# Data section:
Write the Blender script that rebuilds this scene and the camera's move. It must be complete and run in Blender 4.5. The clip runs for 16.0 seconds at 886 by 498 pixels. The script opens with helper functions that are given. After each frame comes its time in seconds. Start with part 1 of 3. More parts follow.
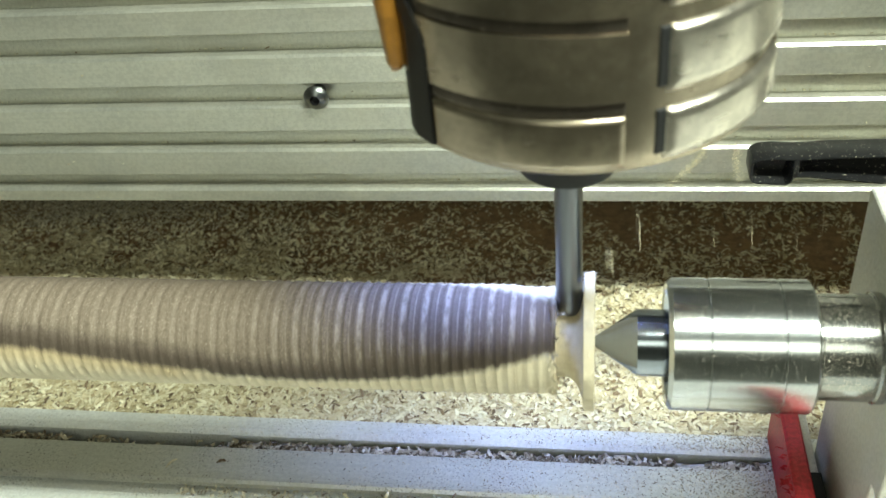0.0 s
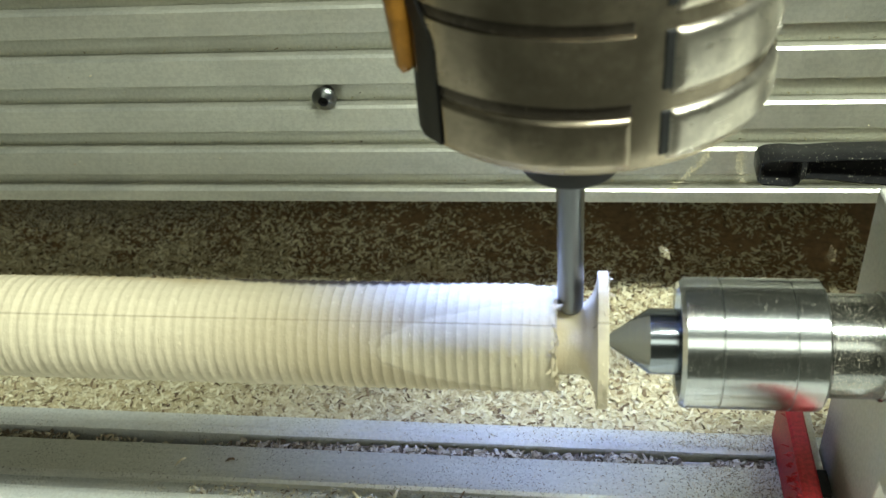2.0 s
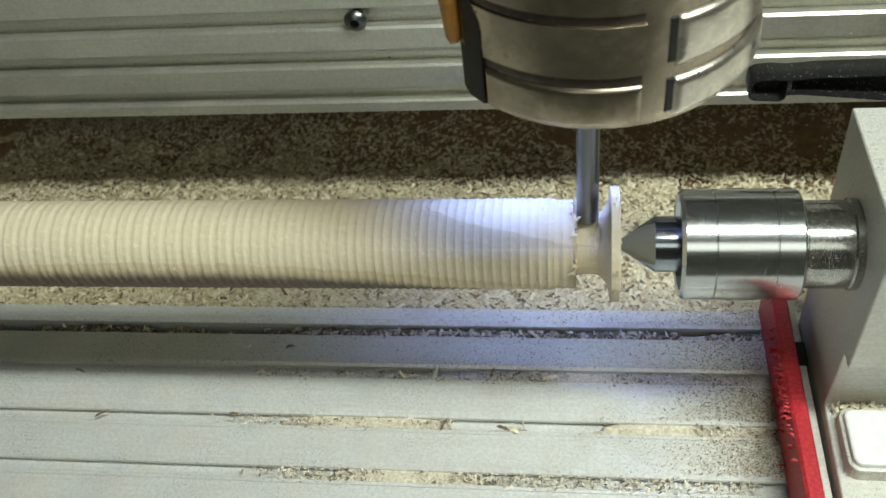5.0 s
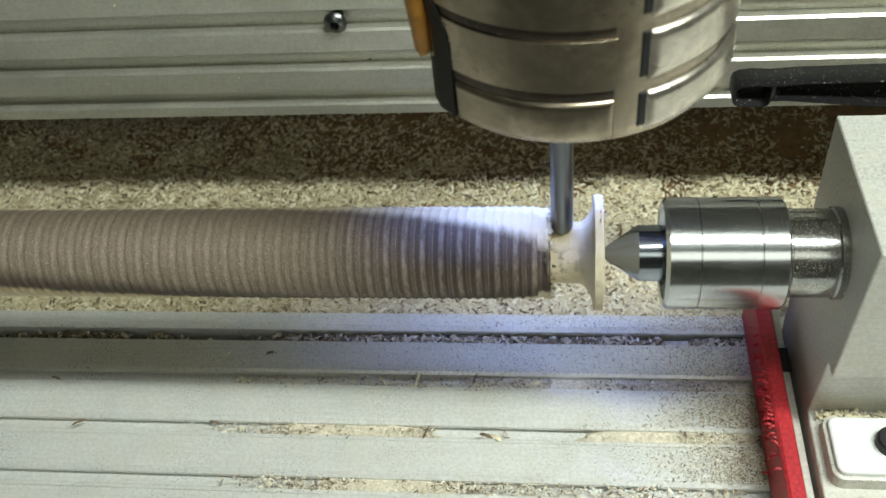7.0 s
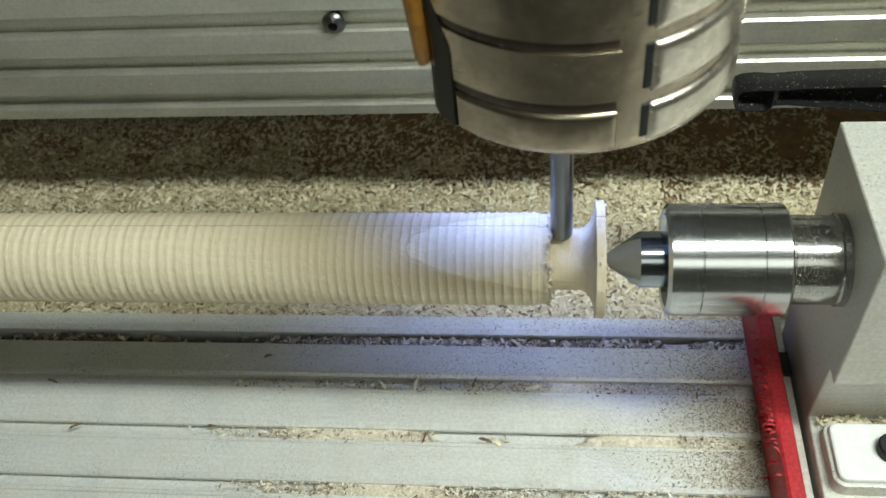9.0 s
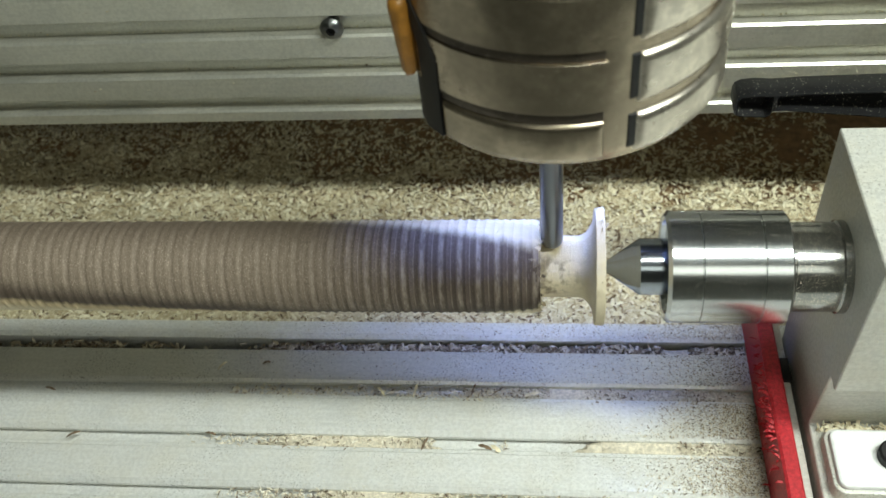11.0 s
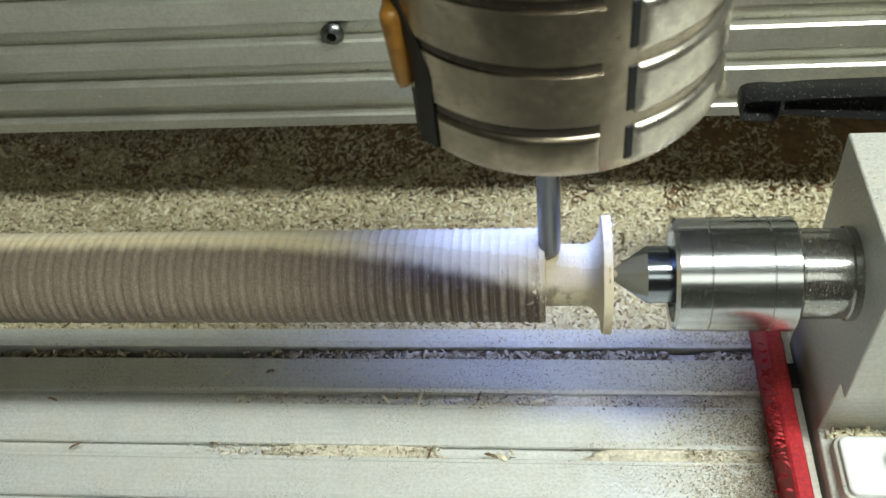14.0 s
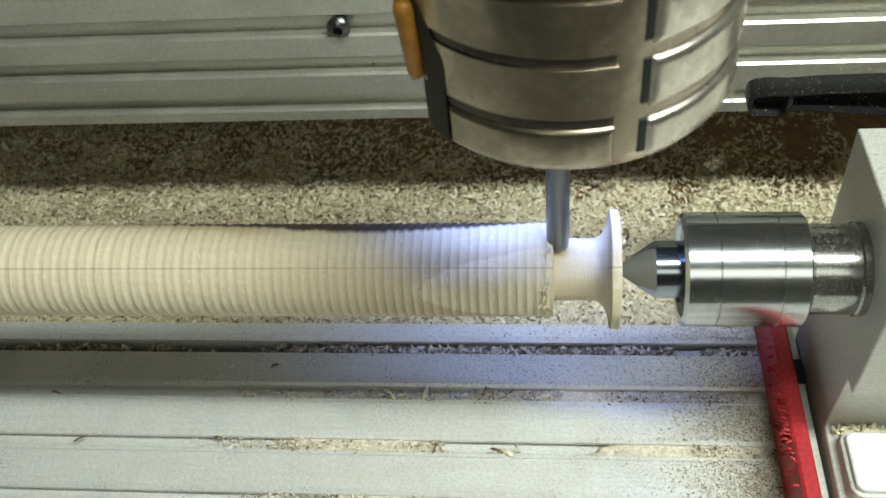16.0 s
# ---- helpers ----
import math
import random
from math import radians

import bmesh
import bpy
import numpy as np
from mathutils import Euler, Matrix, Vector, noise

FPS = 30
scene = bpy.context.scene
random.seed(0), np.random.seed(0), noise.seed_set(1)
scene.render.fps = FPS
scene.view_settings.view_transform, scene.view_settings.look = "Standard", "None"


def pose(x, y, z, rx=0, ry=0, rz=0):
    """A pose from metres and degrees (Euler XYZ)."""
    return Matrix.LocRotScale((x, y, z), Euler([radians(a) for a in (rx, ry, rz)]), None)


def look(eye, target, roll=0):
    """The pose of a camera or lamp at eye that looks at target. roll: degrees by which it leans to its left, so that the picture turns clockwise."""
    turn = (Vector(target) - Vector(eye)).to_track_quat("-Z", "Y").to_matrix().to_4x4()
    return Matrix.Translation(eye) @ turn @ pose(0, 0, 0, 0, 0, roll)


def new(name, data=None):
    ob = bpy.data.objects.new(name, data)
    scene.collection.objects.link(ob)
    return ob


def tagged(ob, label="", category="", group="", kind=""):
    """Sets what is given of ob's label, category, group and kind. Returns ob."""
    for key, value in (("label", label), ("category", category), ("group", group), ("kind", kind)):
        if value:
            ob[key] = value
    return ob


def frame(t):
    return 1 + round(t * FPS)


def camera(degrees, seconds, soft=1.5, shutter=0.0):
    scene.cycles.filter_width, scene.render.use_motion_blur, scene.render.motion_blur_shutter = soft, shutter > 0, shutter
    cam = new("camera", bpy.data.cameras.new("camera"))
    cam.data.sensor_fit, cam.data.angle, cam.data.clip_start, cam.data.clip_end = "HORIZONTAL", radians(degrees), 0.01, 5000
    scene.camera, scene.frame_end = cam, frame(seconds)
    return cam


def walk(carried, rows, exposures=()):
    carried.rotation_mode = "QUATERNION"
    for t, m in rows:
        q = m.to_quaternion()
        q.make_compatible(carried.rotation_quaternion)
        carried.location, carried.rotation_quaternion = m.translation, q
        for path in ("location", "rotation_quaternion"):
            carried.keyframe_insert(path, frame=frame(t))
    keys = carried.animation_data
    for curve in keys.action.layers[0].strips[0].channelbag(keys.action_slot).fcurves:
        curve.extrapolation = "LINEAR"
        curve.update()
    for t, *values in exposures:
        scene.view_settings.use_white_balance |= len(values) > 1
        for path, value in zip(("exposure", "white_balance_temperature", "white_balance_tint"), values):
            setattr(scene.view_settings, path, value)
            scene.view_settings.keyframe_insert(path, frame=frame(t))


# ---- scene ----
cam = camera(49.49, 16.0, soft=1.5, shutter=0.5)
# a small sensor's lens: sharp at the blank, a little soft on the near spindle and the far beam
cam.data.dof.use_dof = True
cam.data.dof.focus_distance = 0.285
cam.data.dof.aperture_fstop = 25.0
# seconds, eye in metres, turn in degrees
PATH = [
    (0.0, -0.00046, -0.16811, 0.22959, 52.881, 5.094, 7.604),
    (0.5, -0.00359, -0.17224, 0.22816, 53.29, 4.871, 7.277),
    (1.0, -0.00409, -0.17339, 0.22952, 53.355, 4.715, 7.239),
    (1.5, -0.00373, -0.17151, 0.233, 52.749, 4.731, 7.368),
    (2.0, -0.00637, -0.17128, 0.23126, 52.946, 4.578, 7.095),
    (2.5, -0.00786, -0.16717, 0.23093, 52.68, 4.61, 7.02),
    (3.0, -0.01011, -0.16768, 0.23115, 52.582, 4.744, 7.107),
    (3.5, -0.01027, -0.16924, 0.23267, 52.16, 4.957, 6.882),
    (3.6, -0.01016, -0.17013, 0.23352, 51.087, 5.522, 6.379),
    (3.7, -0.00993, -0.172, 0.23534, 49.595, 5.323, 6.507),
    (3.8, -0.00959, -0.17475, 0.23802, 47.819, 5.545, 6.397),
    (3.9, -0.00921, -0.17784, 0.24102, 46.386, 5.4, 6.541),
    (4.0, -0.00892, -0.18026, 0.24337, 45.568, 5.616, 6.88),
    (4.5, -0.01079, -0.19269, 0.26822, 44.595, 5.833, 6.296),
    (7.0, -0.01135, -0.18595, 0.27044, 43.853, 5.199, 4.975),
    (7.5, -0.01214, -0.18411, 0.27058, 43.664, 5.152, 4.835),
    (8.0, -0.01296, -0.18149, 0.27185, 43.48, 5.052, 4.848),
    (8.5, -0.0125, -0.18116, 0.27206, 43.293, 5.044, 4.87),
    (9.0, -0.01324, -0.18164, 0.27214, 43.276, 4.921, 4.783),
    (11.5, -0.01367, -0.17741, 0.2733, 43.223, 4.996, 4.479),
    (12.0, -0.01464, -0.17572, 0.27356, 43.23, 4.967, 4.335),
    (12.5, -0.01474, -0.17649, 0.27348, 43.208, 4.989, 4.382),
    (13.0, -0.01447, -0.1766, 0.27349, 43.133, 5.06, 4.411),
    (13.5, -0.0152, -0.17448, 0.27328, 43.068, 5.155, 4.335),
    (14.0, -0.01532, -0.17486, 0.27361, 42.954, 5.286, 4.212),
    (14.5, -0.01483, -0.17473, 0.27374, 42.83, 5.342, 4.252),
    (15.0, -0.01544, -0.17358, 0.27339, 42.8, 5.275, 4.362),
    (15.5, -0.01738, -0.17517, 0.27304, 42.862, 5.077, 4.341),
    (16.0, -0.01825, -0.17539, 0.27285, 42.799, 5.003, 4.283),
]
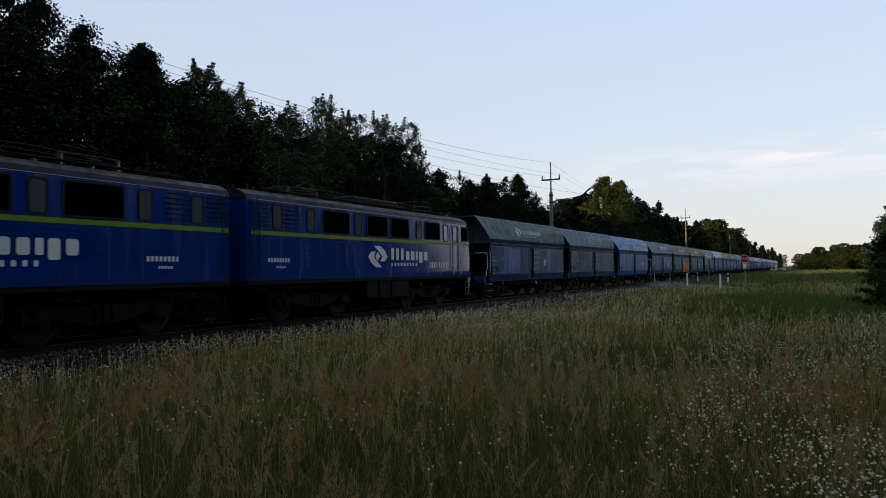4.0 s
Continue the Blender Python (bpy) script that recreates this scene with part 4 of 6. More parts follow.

# Given task:
All entries must be written out again exactly as given, with no pictures in the copy.

# Task result:
Write the Blender script that rebuilds this scene and the camera's move. It must be complete and run in Blender 4.5. The clip runs for 16.0 seconds at 886 by 498 pixels. The script opens with helper functions that are given. After each frame comes its time in seconds. Start with part 1 of 3. More parts follow.
0.0 s
2.0 s
5.0 s
7.0 s
9.0 s
11.0 s
14.0 s
16.0 s
# ---- helpers ----
import math
import random
from math import radians

import bmesh
import bpy
import numpy as np
from mathutils import Euler, Matrix, Vector, noise

FPS = 30
scene = bpy.context.scene
random.seed(0), np.random.seed(0), noise.seed_set(1)
scene.render.fps = FPS
scene.view_settings.view_transform, scene.view_settings.look = "Standard", "None"


def pose(x, y, z, rx=0, ry=0, rz=0):
    """A pose from metres and degrees (Euler XYZ)."""
    return Matrix.LocRotScale((x, y, z), Euler([radians(a) for a in (rx, ry, rz)]), None)


def look(eye, target, roll=0):
    """The pose of a camera or lamp at eye that looks at target. roll: degrees by which it leans to its left, so that the picture turns clockwise."""
    turn = (Vector(target) - Vector(eye)).to_track_quat("-Z", "Y").to_matrix().to_4x4()
    return Matrix.Translation(eye) @ turn @ pose(0, 0, 0, 0, 0, roll)


def new(name, data=None):
    ob = bpy.data.objects.new(name, data)
    scene.collection.objects.link(ob)
    return ob


def tagged(ob, label="", category="", group="", kind=""):
    """Sets what is given of ob's label, category, group and kind. Returns ob."""
    for key, value in (("label", label), ("category", category), ("group", group), ("kind", kind)):
        if value:
            ob[key] = value
    return ob


def frame(t):
    return 1 + round(t * FPS)


def camera(degrees, seconds, soft=1.5, shutter=0.0):
    scene.cycles.filter_width, scene.render.use_motion_blur, scene.render.motion_blur_shutter = soft, shutter > 0, shutter
    cam = new("camera", bpy.data.cameras.new("camera"))
    cam.data.sensor_fit, cam.data.angle, cam.data.clip_start, cam.data.clip_end = "HORIZONTAL", radians(degrees), 0.01, 5000
    scene.camera, scene.frame_end = cam, frame(seconds)
    return cam


def walk(carried, rows, exposures=()):
    carried.rotation_mode = "QUATERNION"
    for t, m in rows:
        q = m.to_quaternion()
        q.make_compatible(carried.rotation_quaternion)
        carried.location, carried.rotation_quaternion = m.translation, q
        for path in ("location", "rotation_quaternion"):
            carried.keyframe_insert(path, frame=frame(t))
    keys = carried.animation_data
    for curve in keys.action.layers[0].strips[0].channelbag(keys.action_slot).fcurves:
        curve.extrapolation = "LINEAR"
        curve.update()
    for t, *values in exposures:
        scene.view_settings.use_white_balance |= len(values) > 1
        for path, value in zip(("exposure", "white_balance_temperature", "white_balance_tint"), values):
            setattr(scene.view_settings, path, value)
            scene.view_settings.keyframe_insert(path, frame=frame(t))


# ---- scene ----
cam = camera(49.49, 16.0, soft=1.5, shutter=0.5)
# a small sensor's lens: sharp at the blank, a little soft on the near spindle and the far beam
cam.data.dof.use_dof = True
cam.data.dof.focus_distance = 0.285
cam.data.dof.aperture_fstop = 25.0
# seconds, eye in metres, turn in degrees
PATH = [
    (0.0, -0.00046, -0.16811, 0.22959, 52.881, 5.094, 7.604),
    (0.5, -0.00359, -0.17224, 0.22816, 53.29, 4.871, 7.277),
    (1.0, -0.00409, -0.17339, 0.22952, 53.355, 4.715, 7.239),
    (1.5, -0.00373, -0.17151, 0.233, 52.749, 4.731, 7.368),
    (2.0, -0.00637, -0.17128, 0.23126, 52.946, 4.578, 7.095),
    (2.5, -0.00786, -0.16717, 0.23093, 52.68, 4.61, 7.02),
    (3.0, -0.01011, -0.16768, 0.23115, 52.582, 4.744, 7.107),
    (3.5, -0.01027, -0.16924, 0.23267, 52.16, 4.957, 6.882),
    (3.6, -0.01016, -0.17013, 0.23352, 51.087, 5.522, 6.379),
    (3.7, -0.00993, -0.172, 0.23534, 49.595, 5.323, 6.507),
    (3.8, -0.00959, -0.17475, 0.23802, 47.819, 5.545, 6.397),
    (3.9, -0.00921, -0.17784, 0.24102, 46.386, 5.4, 6.541),
    (4.0, -0.00892, -0.18026, 0.24337, 45.568, 5.616, 6.88),
    (4.5, -0.01079, -0.19269, 0.26822, 44.595, 5.833, 6.296),
    (7.0, -0.01135, -0.18595, 0.27044, 43.853, 5.199, 4.975),
    (7.5, -0.01214, -0.18411, 0.27058, 43.664, 5.152, 4.835),
    (8.0, -0.01296, -0.18149, 0.27185, 43.48, 5.052, 4.848),
    (8.5, -0.0125, -0.18116, 0.27206, 43.293, 5.044, 4.87),
    (9.0, -0.01324, -0.18164, 0.27214, 43.276, 4.921, 4.783),
    (11.5, -0.01367, -0.17741, 0.2733, 43.223, 4.996, 4.479),
    (12.0, -0.01464, -0.17572, 0.27356, 43.23, 4.967, 4.335),
    (12.5, -0.01474, -0.17649, 0.27348, 43.208, 4.989, 4.382),
    (13.0, -0.01447, -0.1766, 0.27349, 43.133, 5.06, 4.411),
    (13.5, -0.0152, -0.17448, 0.27328, 43.068, 5.155, 4.335),
    (14.0, -0.01532, -0.17486, 0.27361, 42.954, 5.286, 4.212),
    (14.5, -0.01483, -0.17473, 0.27374, 42.83, 5.342, 4.252),
    (15.0, -0.01544, -0.17358, 0.27339, 42.8, 5.275, 4.362),
    (15.5, -0.01738, -0.17517, 0.27304, 42.862, 5.077, 4.341),
    (16.0, -0.01825, -0.17539, 0.27285, 42.799, 5.003, 4.283),
]
4.0 s
Continue the Blender Python (bpy) script that recreates this scene with part 4 of 6. More parts follow.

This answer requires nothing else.